## begin Provided material
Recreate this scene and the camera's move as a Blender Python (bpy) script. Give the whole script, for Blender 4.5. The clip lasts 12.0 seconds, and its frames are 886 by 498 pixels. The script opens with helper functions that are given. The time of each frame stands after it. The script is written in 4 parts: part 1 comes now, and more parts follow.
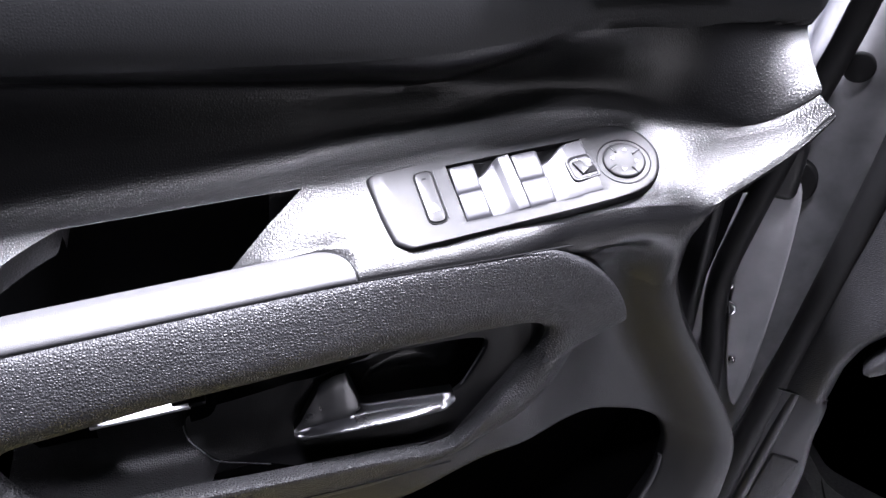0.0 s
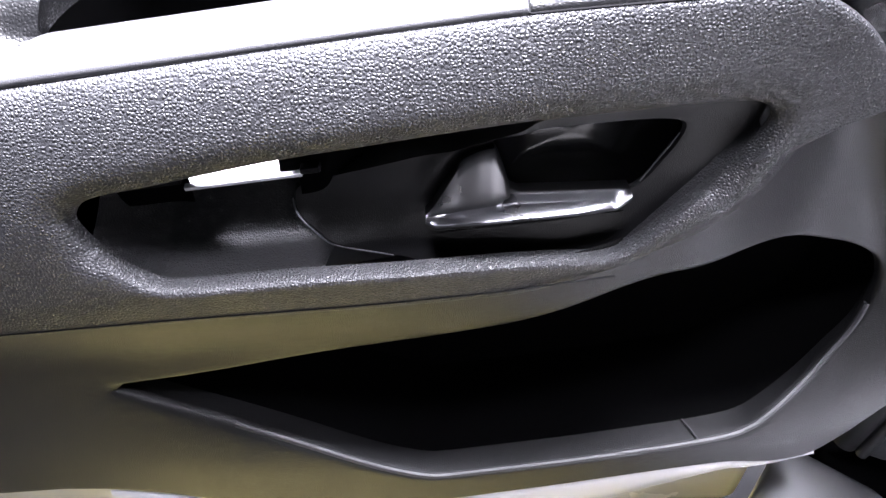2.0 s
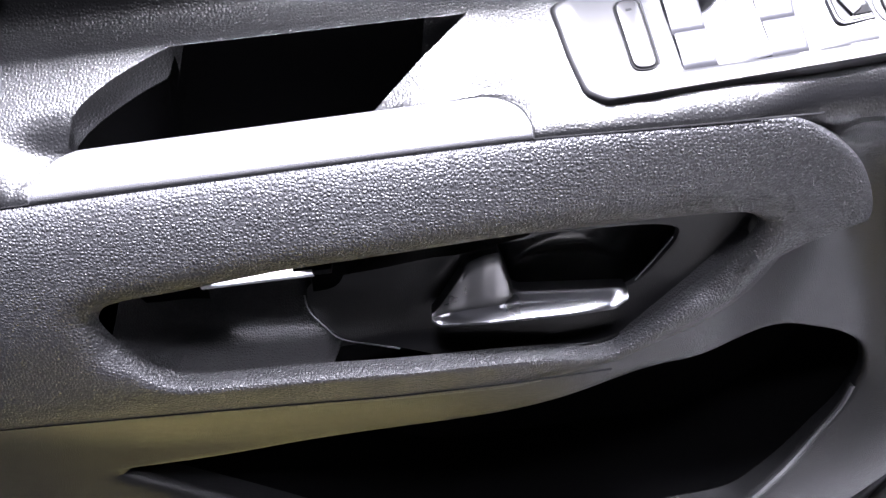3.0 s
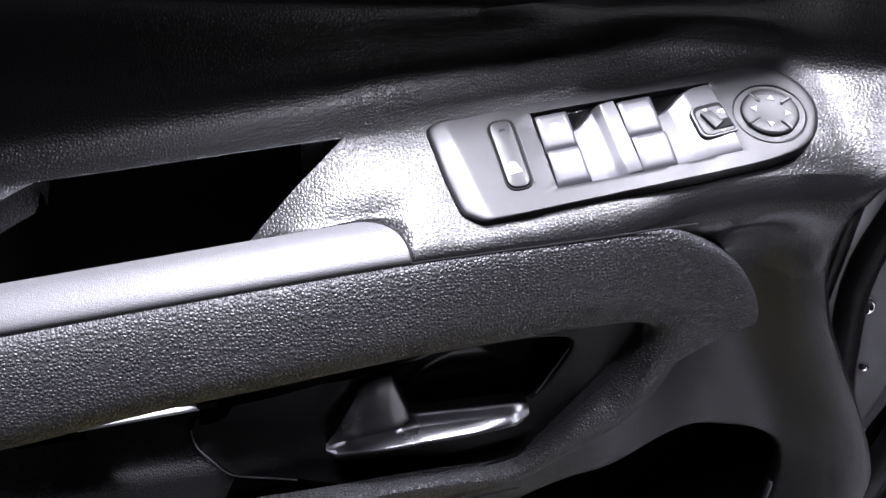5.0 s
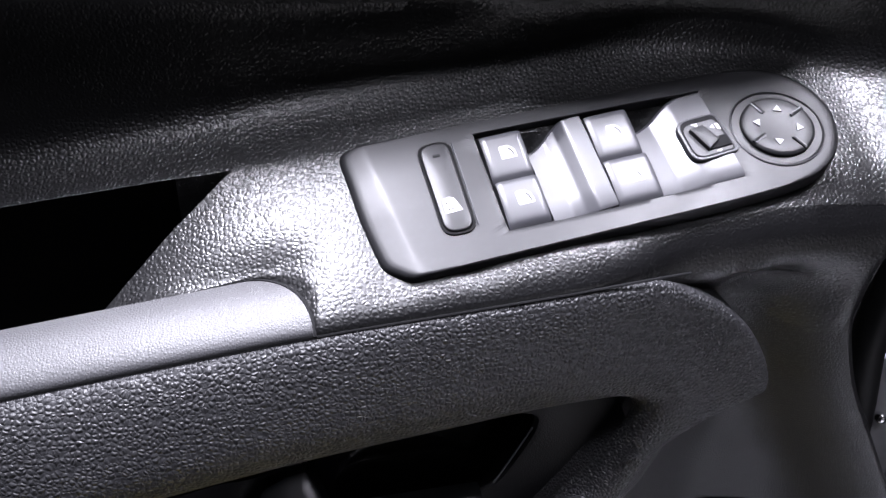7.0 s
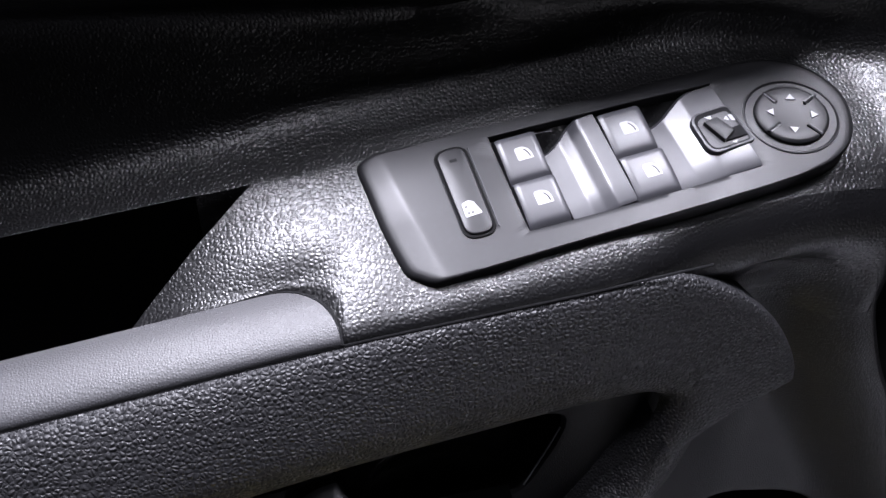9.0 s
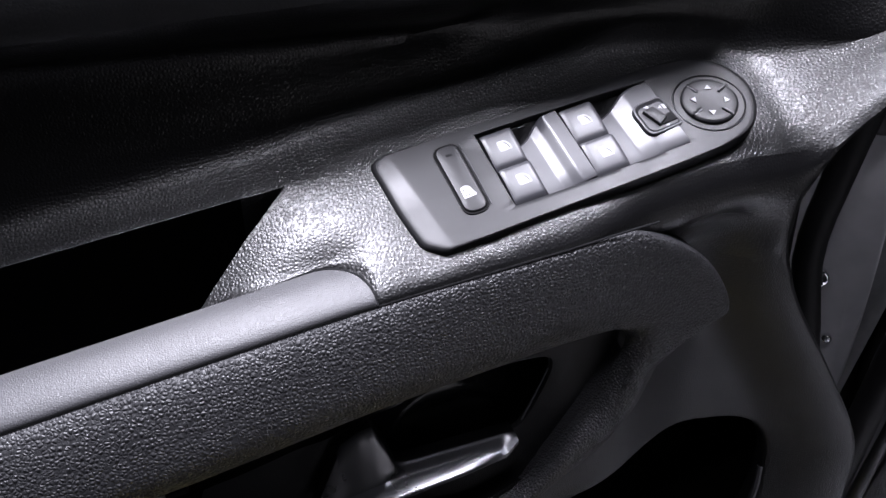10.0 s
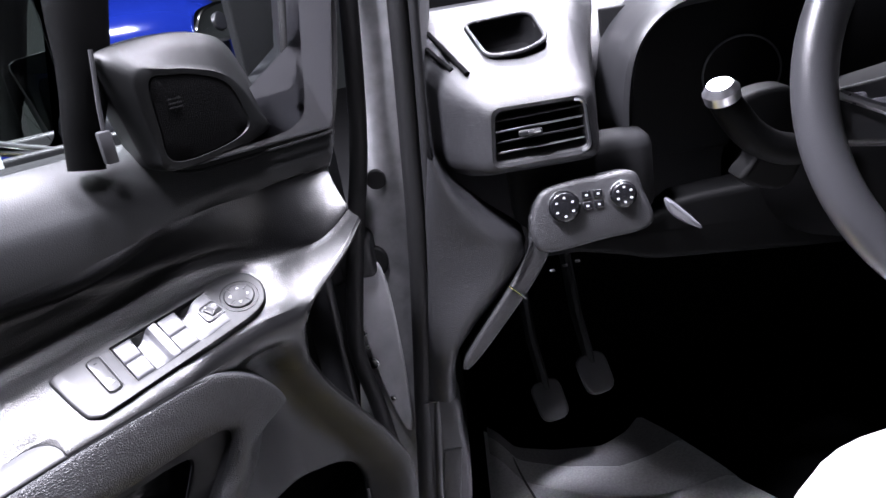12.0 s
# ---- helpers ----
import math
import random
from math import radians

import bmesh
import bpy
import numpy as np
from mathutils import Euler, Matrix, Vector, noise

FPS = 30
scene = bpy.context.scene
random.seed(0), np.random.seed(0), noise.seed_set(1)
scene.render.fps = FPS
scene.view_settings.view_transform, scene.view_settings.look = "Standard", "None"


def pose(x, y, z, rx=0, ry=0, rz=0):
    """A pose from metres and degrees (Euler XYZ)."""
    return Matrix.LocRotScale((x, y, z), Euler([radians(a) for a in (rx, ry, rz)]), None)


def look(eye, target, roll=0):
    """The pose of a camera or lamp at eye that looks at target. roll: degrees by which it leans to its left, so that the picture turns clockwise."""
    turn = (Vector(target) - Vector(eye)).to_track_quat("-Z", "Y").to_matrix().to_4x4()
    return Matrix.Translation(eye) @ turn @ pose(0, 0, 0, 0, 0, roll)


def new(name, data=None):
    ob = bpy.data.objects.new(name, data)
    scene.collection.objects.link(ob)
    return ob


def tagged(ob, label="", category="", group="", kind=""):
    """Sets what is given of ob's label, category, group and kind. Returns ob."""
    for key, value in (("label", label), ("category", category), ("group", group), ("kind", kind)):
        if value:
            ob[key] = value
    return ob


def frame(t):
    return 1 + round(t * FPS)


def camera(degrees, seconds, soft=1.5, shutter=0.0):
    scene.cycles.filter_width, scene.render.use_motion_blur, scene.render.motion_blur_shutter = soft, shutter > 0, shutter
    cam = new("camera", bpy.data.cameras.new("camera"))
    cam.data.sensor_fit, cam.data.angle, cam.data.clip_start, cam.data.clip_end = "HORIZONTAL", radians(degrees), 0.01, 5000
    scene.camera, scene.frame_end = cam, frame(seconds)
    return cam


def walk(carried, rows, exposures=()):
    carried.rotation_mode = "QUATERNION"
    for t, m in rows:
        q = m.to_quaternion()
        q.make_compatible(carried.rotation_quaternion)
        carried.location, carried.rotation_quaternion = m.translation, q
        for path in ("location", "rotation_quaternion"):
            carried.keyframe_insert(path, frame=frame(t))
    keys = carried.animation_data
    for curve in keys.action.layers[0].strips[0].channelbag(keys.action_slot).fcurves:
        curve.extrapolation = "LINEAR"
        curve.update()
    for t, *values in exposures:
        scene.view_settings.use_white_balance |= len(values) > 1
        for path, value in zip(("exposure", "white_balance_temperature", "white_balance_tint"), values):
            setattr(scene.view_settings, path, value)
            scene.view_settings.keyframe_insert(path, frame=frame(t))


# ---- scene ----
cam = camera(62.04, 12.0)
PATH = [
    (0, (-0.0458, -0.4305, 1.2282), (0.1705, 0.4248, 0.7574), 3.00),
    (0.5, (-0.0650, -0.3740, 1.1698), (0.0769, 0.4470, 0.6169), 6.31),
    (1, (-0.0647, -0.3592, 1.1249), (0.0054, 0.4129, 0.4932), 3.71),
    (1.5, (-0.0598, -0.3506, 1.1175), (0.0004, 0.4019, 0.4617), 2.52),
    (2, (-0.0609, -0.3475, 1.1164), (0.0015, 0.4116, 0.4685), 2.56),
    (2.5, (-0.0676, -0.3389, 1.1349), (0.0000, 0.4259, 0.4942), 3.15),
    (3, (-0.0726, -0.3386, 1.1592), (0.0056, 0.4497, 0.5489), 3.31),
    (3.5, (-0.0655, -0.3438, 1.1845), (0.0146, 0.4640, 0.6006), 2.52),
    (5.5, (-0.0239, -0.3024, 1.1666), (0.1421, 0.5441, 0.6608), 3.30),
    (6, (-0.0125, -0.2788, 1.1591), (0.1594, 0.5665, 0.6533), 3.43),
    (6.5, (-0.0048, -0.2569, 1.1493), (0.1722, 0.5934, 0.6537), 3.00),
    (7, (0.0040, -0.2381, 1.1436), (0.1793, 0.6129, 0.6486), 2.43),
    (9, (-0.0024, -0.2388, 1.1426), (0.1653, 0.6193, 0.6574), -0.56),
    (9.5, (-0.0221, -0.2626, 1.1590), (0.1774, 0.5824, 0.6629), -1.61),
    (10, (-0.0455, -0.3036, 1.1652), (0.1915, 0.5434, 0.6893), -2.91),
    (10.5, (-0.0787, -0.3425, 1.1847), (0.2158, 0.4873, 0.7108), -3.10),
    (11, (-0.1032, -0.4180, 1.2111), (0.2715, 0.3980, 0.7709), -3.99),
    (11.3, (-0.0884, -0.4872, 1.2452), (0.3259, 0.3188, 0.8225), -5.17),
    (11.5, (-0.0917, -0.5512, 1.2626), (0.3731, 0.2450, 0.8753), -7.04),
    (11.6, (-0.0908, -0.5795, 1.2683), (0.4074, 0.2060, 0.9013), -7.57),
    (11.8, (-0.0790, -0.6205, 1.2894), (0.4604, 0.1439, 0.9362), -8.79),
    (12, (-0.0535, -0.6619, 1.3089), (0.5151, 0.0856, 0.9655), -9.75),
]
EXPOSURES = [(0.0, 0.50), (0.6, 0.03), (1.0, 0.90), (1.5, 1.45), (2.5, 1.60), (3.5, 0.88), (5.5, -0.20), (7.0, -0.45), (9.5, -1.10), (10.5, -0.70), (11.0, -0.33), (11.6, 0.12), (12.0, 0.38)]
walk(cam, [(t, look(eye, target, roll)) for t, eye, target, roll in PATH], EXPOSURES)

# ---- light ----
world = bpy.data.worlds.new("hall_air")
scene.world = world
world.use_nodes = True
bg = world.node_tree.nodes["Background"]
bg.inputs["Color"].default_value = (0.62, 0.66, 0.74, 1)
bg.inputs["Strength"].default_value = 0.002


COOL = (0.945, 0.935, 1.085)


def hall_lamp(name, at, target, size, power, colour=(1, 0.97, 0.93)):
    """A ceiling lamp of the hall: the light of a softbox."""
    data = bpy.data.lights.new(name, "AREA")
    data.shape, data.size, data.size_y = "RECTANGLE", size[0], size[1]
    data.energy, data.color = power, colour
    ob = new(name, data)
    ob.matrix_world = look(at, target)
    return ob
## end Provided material
Set task. Write out each line exactly as it appears, from the line with "random.seed(0), np.random.seed(0), noise.seed_set(1)" up to and including the line with "scene.view_settings.use_white_balance |= len(values)".

Exercise answer.
random.seed(0), np.random.seed(0), noise.seed_set(1)
scene.render.fps = FPS
scene.view_settings.view_transform, scene.view_settings.look = "Standard", "None"


def pose(x, y, z, rx=0, ry=0, rz=0):
    """A pose from metres and degrees (Euler XYZ)."""
    return Matrix.LocRotScale((x, y, z), Euler([radians(a) for a in (rx, ry, rz)]), None)


def look(eye, target, roll=0):
    """The pose of a camera or lamp at eye that looks at target. roll: degrees by which it leans to its left, so that the picture turns clockwise."""
    turn = (Vector(target) - Vector(eye)).to_track_quat("-Z", "Y").to_matrix().to_4x4()
    return Matrix.Translation(eye) @ turn @ pose(0, 0, 0, 0, 0, roll)


def new(name, data=None):
    ob = bpy.data.objects.new(name, data)
    scene.collection.objects.link(ob)
    return ob


def tagged(ob, label="", category="", group="", kind=""):
    """Sets what is given of ob's label, category, group and kind. Returns ob."""
    for key, value in (("label", label), ("category", category), ("group", group), ("kind", kind)):
        if value:
            ob[key] = value
    return ob


def frame(t):
    return 1 + round(t * FPS)


def camera(degrees, seconds, soft=1.5, shutter=0.0):
    scene.cycles.filter_width, scene.render.use_motion_blur, scene.render.motion_blur_shutter = soft, shutter > 0, shutter
    cam = new("camera", bpy.data.cameras.new("camera"))
    cam.data.sensor_fit, cam.data.angle, cam.data.clip_start, cam.data.clip_end = "HORIZONTAL", radians(degrees), 0.01, 5000
    scene.camera, scene.frame_end = cam, frame(seconds)
    return cam


def walk(carried, rows, exposures=()):
    carried.rotation_mode = "QUATERNION"
    for t, m in rows:
        q = m.to_quaternion()
        q.make_compatible(carried.rotation_quaternion)
        carried.location, carried.rotation_quaternion = m.translation, q
        for path in ("location", "rotation_quaternion"):
            carried.keyframe_insert(path, frame=frame(t))
    keys = carried.animation_data
    for curve in keys.action.layers[0].strips[0].channelbag(keys.action_slot).fcurves:
        curve.extrapolation = "LINEAR"
        curve.update()
    for t, *values in exposures:
        scene.view_settings.use_white_balance |= len(values) > 1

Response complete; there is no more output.